Thursday, December 16, 2010

A report on an Advancement of IBM on its CMOS Nanophotonics

IBM announced significant advances in its path to integrate electrical and optical devices on the same piece of silicon. The new CMOS Integrated Silicon Nanophotonics, which is the result of a decade of development at IBM's global Research laboratories, promises over 10 times improvement in integration density than is feasible with current manufacturing techniques.

IBM said it anticipates that Silicon Nanophotonics will dramatically increase the speed and performance between chips. In addition to combining electrical and optical devices on a single chip, the new IBM technology can be produced on the front-end of a standard CMOS manufacturing line. Transistors can share the same silicon layer with silicon nanophotonics devices. To make this approach possible, IBM researchers have developed a suite of integrated ultra-compact active and passive silicon nanophotonics devices that are all scaled down to the diffraction limit defined by the smallest size that dielectric optics can afford. This makes possible the integration of modulators, germanium photodetectors and ultra-compact wavelength-division multiplexers with high-performance analog and digital CMOS circuitry.

"The development of the Silicon Nanophotonics technology brings the vision of on-chip optical interconnections much closer to reality,” said vice president, Science and Technology, IBM Research. “With optical communications embedded into the processor chips, the prospect of building power-efficient computer systems with performance at the Exaflop level is one step closer to reality."

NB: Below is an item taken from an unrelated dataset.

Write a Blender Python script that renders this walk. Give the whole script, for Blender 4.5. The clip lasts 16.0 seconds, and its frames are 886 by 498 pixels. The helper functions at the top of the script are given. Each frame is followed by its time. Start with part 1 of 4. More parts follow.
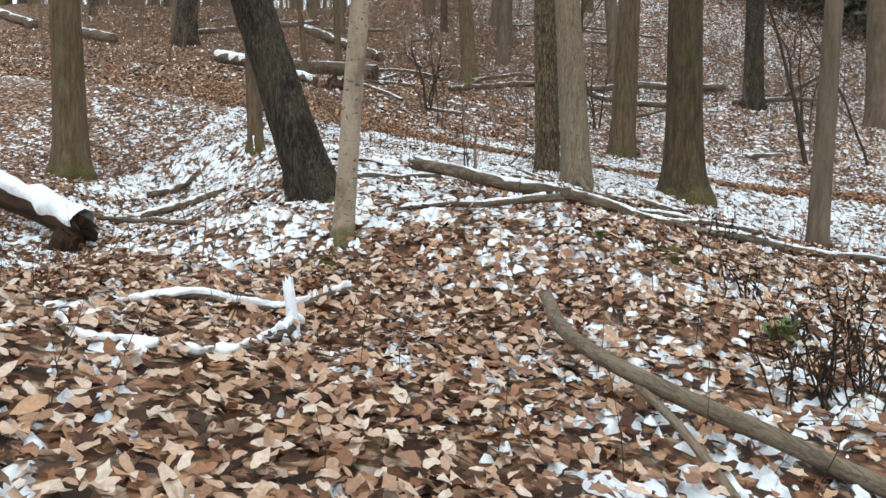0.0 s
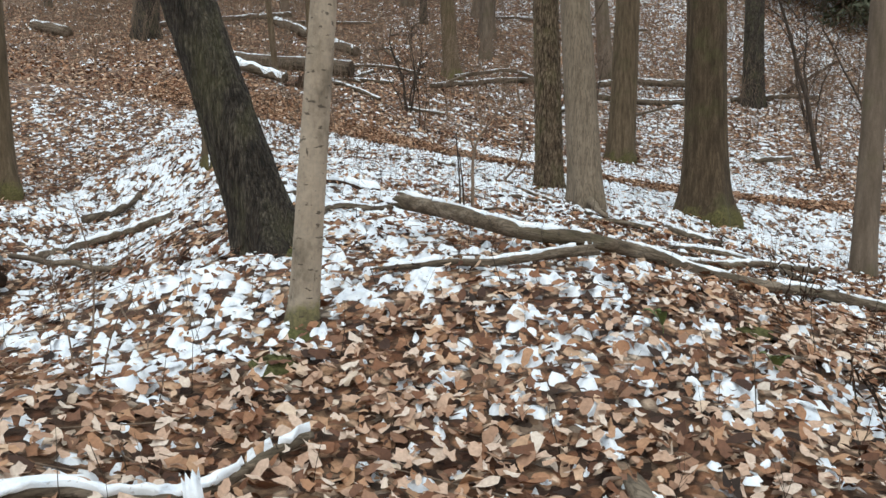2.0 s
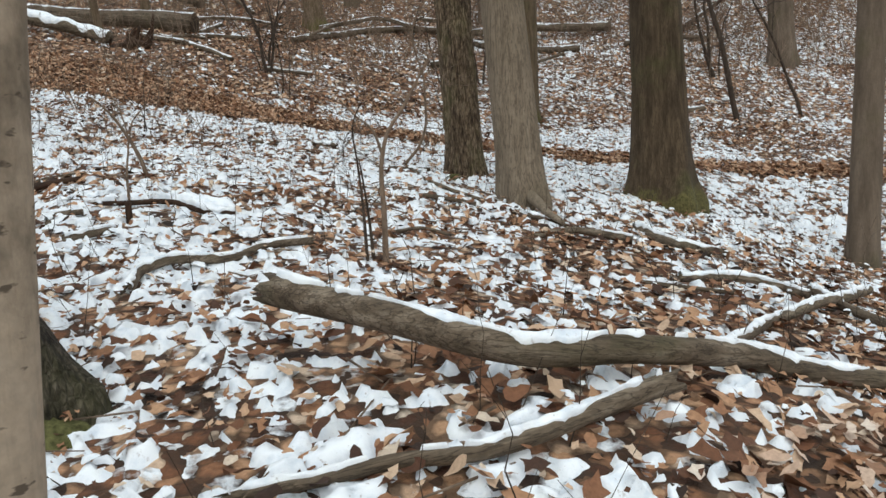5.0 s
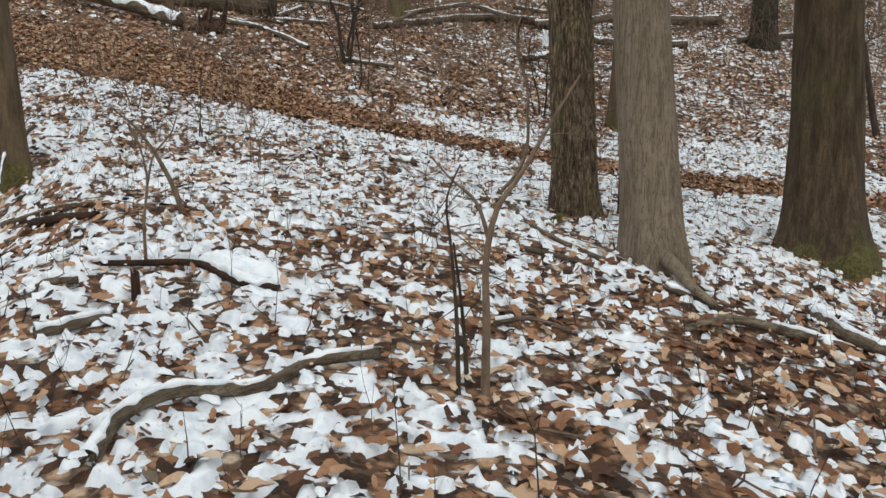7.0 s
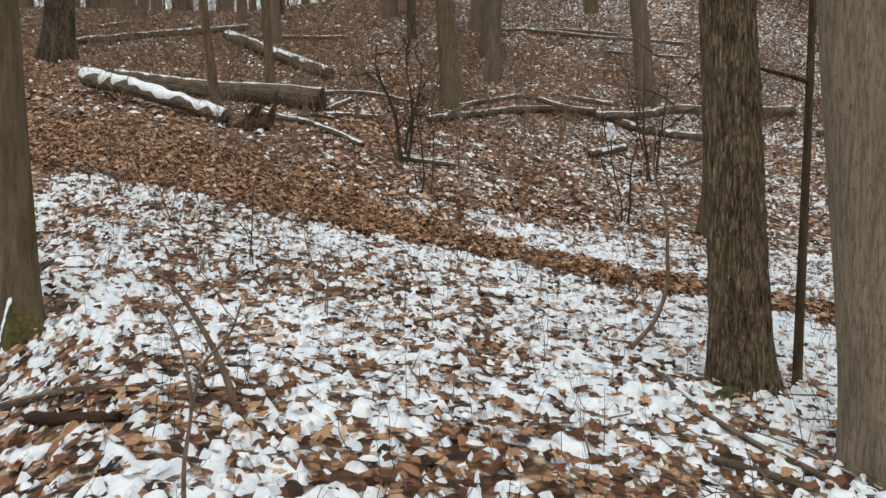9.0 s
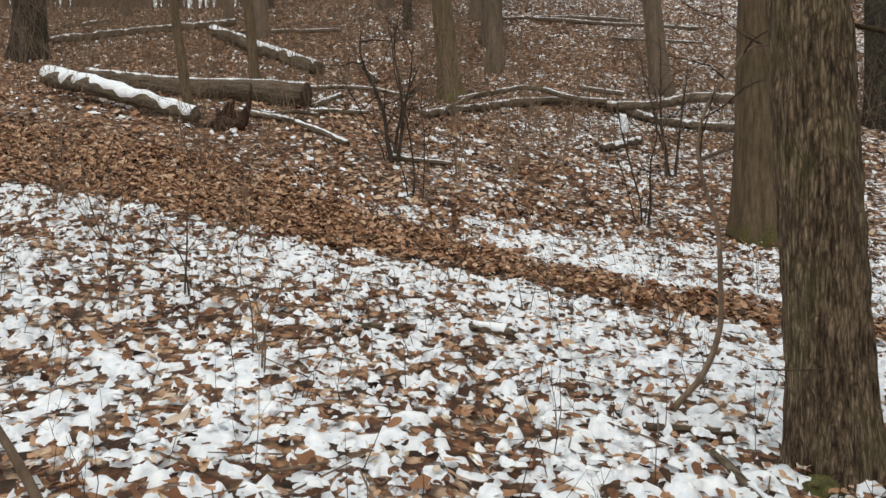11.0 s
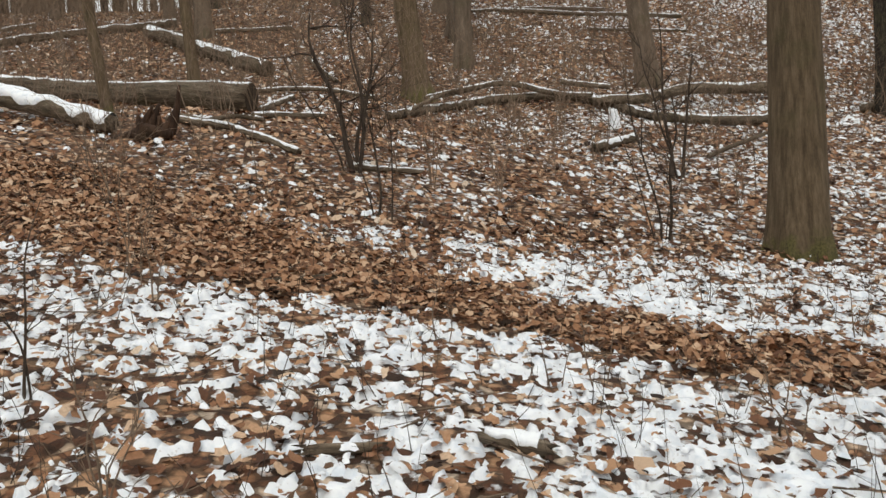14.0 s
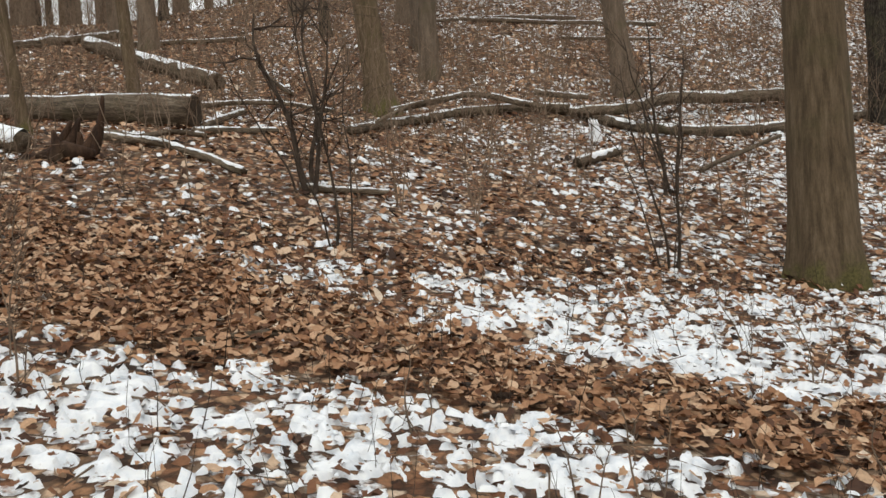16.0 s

This CMOS Integrated Nanophotonics breakthrough preedicts unprecedented increases in silicon chip function and performance via ubiquitous low-power optical communications between racks, modules, chips or even within a single chip itself. The next step in this advancement is to establishing manufacturability of this process in a commercial foundry using IBM deeply scaled CMOS processes.

IBM has been pursuing an ambitious Exascale computing program, which is aimed at developing a supercomputer that can perform one million trillion calculations—or an Exaflop in a single second.